You ever notice how all closets in horror movies have doors with slats in them? You ever notice how the victims can see out these slats perfectly well, but the killers can never see in? Same deal here. Though hiding in this closet isn't too bad an idea. You can see the killers when they walk in (and one does, and he walks in circles, sits down in an easy chair, then stands back up and does more circles for about five boring minutes), and there are most certainly no other entrances. Kristen's almost in control here. She should jump out and kill these masked freaks while she's got this opportunity to do so. It should be mentioned that NONE OF THEM ARE CURRENTLY ARMED!!! But she failed Kindergarten, so she doesn't do that.

So they get her and they get James (who's still alive) and they tie up the couple and stab them a bunch. There's this great, operatic scene where the killers remove their masks. But we still don't see their faces, so what's the point? Oh yeah. Running time.

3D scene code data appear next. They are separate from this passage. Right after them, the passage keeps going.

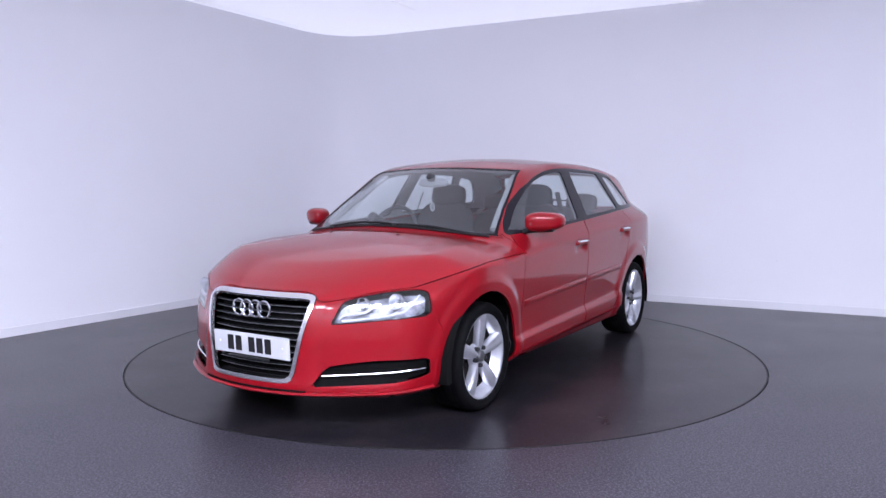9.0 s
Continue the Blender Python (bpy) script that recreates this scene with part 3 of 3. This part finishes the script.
def moulding(x0, x1, side):
    rows = []
    n = 24
    for k in range(n + 1):
        s = k / n
        x = x0 + (x1 - x0) * s
        z = 0.556 - 0.043 * x
        e = 0.35 if k in (0, n) else 1.0
        rows.append([(x, z + dz, out * e) for dz, out in ((0.024, -0.006), (0.021, 0.006), (0.012, 0.0095), (-0.006, 0.0085), (-0.020, 0.004), (-0.024, -0.006))])
    return ridge(rows, side)


def handle(hx, hz, side):
    rows, chrome = [], []
    n = 20
    for k in range(n + 1):
        s = k / n
        x = hx - 0.092 + 0.184 * s
        lift = 0.030 * min(1, 4 * math.sin(math.pi * s)) ** 0.5 if 0 < k < n else 0.004
        z = hz + 0.004 * math.sin(math.pi * s) + 0.004
        y = side_y(x, hz + 0.06) + 0.004
        rows.append([(x, y - 0.012 + lift * f, z + dz) for f, dz in ((0.0, 0.017), (0.8, 0.017), (1.0, 0.012), (1.0, -0.004), (0.8, -0.012), (0.1, -0.012), (0.0, 0.017))])
    bm = bmesh.new()
    grid = [[bm.verts.new((x, side * y, z)) for x, y, z in row] for row in rows]
    for p, q in zip(grid, grid[1:]):
        for i in range(len(p) - 1):
            bm.faces.new((p[i], p[i + 1], q[i + 1], q[i]))
    bmesh.ops.recalc_face_normals(bm, faces=bm.faces)
    h = part("door_handle", bm, RED, car)
    bm = bmesh.new()
    grid = [[bm.verts.new((r[2][0], side * (r[2][1] + o), r[2][2] + dz)) for o, dz in ((-0.006, 0.0065), (0.0025, 0.004), (0.0028, -0.005), (-0.002, -0.008))] for r in rows[1:-1]]
    for p, q in zip(grid, grid[1:]):
        for i in range(3):
            bm.faces.new((p[i], p[i + 1], q[i + 1], q[i]))
    bmesh.ops.recalc_face_normals(bm, faces=bm.faces)
    part("handle_strip", bm, CHROME, h, "bright chrome strip")


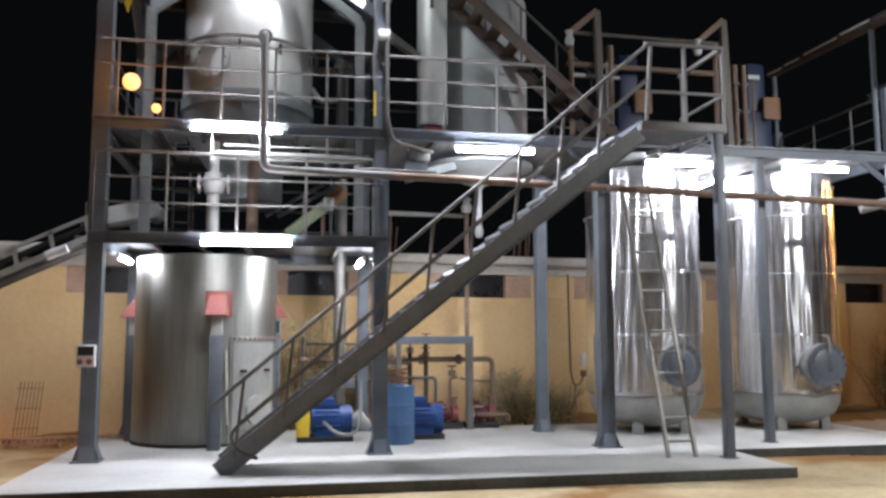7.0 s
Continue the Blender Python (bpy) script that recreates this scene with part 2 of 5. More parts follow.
def pipe(bm, pts, r, bend=0.12, n=10):
    """A pipe along the points, with rounded elbows."""
    pts = [Vector(p) for p in pts]
    line = [pts[0]]
    for a, b, c in zip(pts, pts[1:], pts[2:]):
        u, v = (a - b), (c - b)
        k = min(bend, u.length * 0.45, v.length * 0.45)
        s, e = b + u.normalized() * k, b + v.normalized() * k
        for i in range(5):
            f = i / 4
            line.append(s * (1 - f) ** 2 + b * 2 * f * (1 - f) + e * f * f)
    line.append(pts[-1])
    rings, x = [], None
    for i, p in enumerate(line):
        t = (line[min(i + 1, len(line) - 1)] - line[max(i - 1, 0)]).normalized()
        if x is None:
            x = t.orthogonal().normalized()
        x = (x - t * x.dot(t)).normalized()
        y = t.cross(x)
        rings.append([bm.verts.new(p + (x * math.cos(2 * math.pi * k / n) + y * math.sin(2 * math.pi * k / n)) * r) for k in range(n)])
    for a, b in zip(rings, rings[1:]):
        for k in range(n):
            bm.faces.new((a[k], a[(k + 1) % n], b[(k + 1) % n], b[k]))
    bm.faces.new(rings[0][::-1])
    bm.faces.new(rings[-1])
    return bm


def pipes(*rows, bend=0.12, n=10):
    bm = bmesh.new()
    for pts, r in rows:
        pipe(bm, pts, r, bend, n)
    return bm


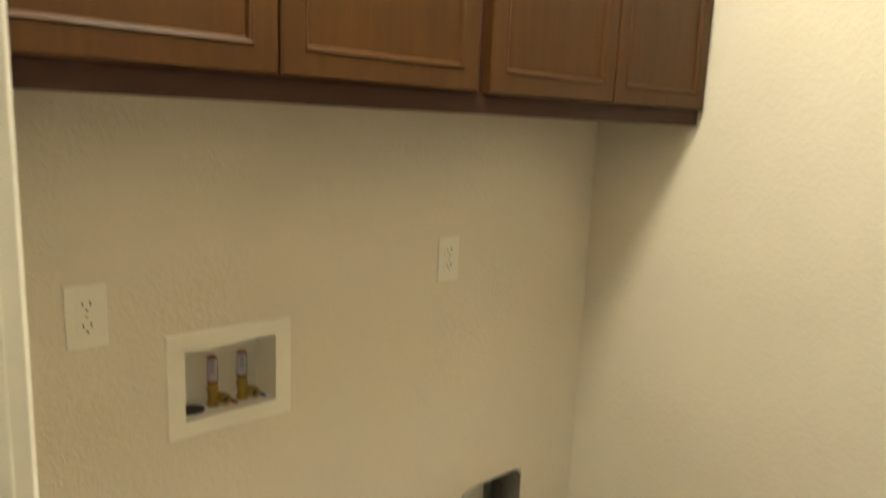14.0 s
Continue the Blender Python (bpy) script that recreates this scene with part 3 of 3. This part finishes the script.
# ---- living room and kitchen ----
outlet(1.838, 0.670, 0.420, -90)
outlet(-0.33, FAR, 0.37, 0)
outlet(2.72, FAR, 0.37, 0)
switch(-0.93, FAR, 1.11, 0)
bm = bmesh.new()
ring = []
for k in range(28):
    a = 2 * math.pi * k / 28
    lobe = 0.078 if math.sin(a) < 0 else 0.046
    ring.append((0.660 + lobe * math.cos(a), 1.135 + (0.045 if math.sin(a) < 0 else 0.095) * math.sin(a)))
structure("spackle_patch", prism(ring, 1.8362, 1.8379, 'x'), SPACKLE, "white unpainted spackle patch on the wall", "wall patch")
ob = base_of("smoke_detector", pose(1.45, 5.8, LIV_CEIL), "small dark-rimmed round detector on the ceiling", "detector")
part("detector_body", turned([(0.055, 0.0), (0.055, -0.018), (0.045, -0.030), (0.020, -0.034)], segments=28), PLASTIC, ob, smooth=True)
part("detector_rim", turned([(0.058, -0.0005), (0.058, -0.006)], segments=28), DARKNICKEL, ob)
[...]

I won't tell you how this ends, because you don't want to know. It's too insipid for words (though the screenwriter certainly put those words on paper at some point). What I will tell you is that you don't want to see this movie. Your intelligence, if you have any, will be insulted. I should also mention that the flick is full of inconsistencies, like the ditch that wasn't there before and the fact that, though Kristen cuts her hand really badly on a butcher knife early in the movie so that her hand is bleeding profusely for the following sixty minutes, there isn't any blood on the knife at any time until Kristen gets full-on stabbed by it. I can also tell you that the movie opens on some title cards followed by a 9-1-1 phone call recording of Kristen screaming and saying that there's blood everywhere and that she doesn't know where she is, but that scene is never in the movie because it couldn't have possibly happened because the phone lines are cut and all their cell phones have been destroyed.

I will also say that the movie doesn't trust its audience. It opens on title cards that explain the situation. And a voiceover reads it back to us in full. Thanks. I, unlike Kristen, got through the third grade. I can read just fine. In fact, if I could watch the French original that this movie is based on, I would watch them in French with English subtitles. I would read my way through that movie. Also, they set up this scene where, when we're first introduced to these two retards, Kristen is crying and James is disappointed. He takes her back to the summer home where she's shocked and a little guilt-ridden to find that he's really romanced the place up. There are candles everywhere, music ready to play on the record player, and rose petals all over the floor. He sets a ring box - the kind you get from the jewelry store - down on the table. I assumed, as I hope everyone in my theater did, that he had just proposed marriage to her and had been rejected. But that apparently wasn't enough. We need a series of two or three flashbacks to explain that to us in excruciating detail.

There's also this one scene, when the door is knocked on for the first time, where James says, "What time is it? Like, four o'clock?" Then we get a shot of a clock on the wall announcing the time as 4:05 AM. It's a small thing, but it's just another example of how this movie spells everything out for you and leaves absolutely nothing to your imagination except for how the characters got so stupid.

The killers' excuse for coming into the house and killing them comes in the last fifteen minutes of the movie and the last fifteen seconds of the trailer for the movie: "Because you were home." Let that be a metaphor for this movie as a whole. It doesn't make any more sense. I mean, sure, they were psychotic people with a penchant for murder, so they picked some random house and killed people in it. But it's supposed to be a catalyst for the entire ninety minutes and it just doesn't work. It might have worked if the killers had character depth. Look at The Devil's Rejects to see how a "just because" logic can work very well. I must say that I have not seen a movie this bad since I watched fifteen minutes of Norbit on a lunch break at work once.

Don't watch this. Please, for the love of God, don't watch this. Even when it's on HBO at midnight in a few months, don't watch this "because it was on."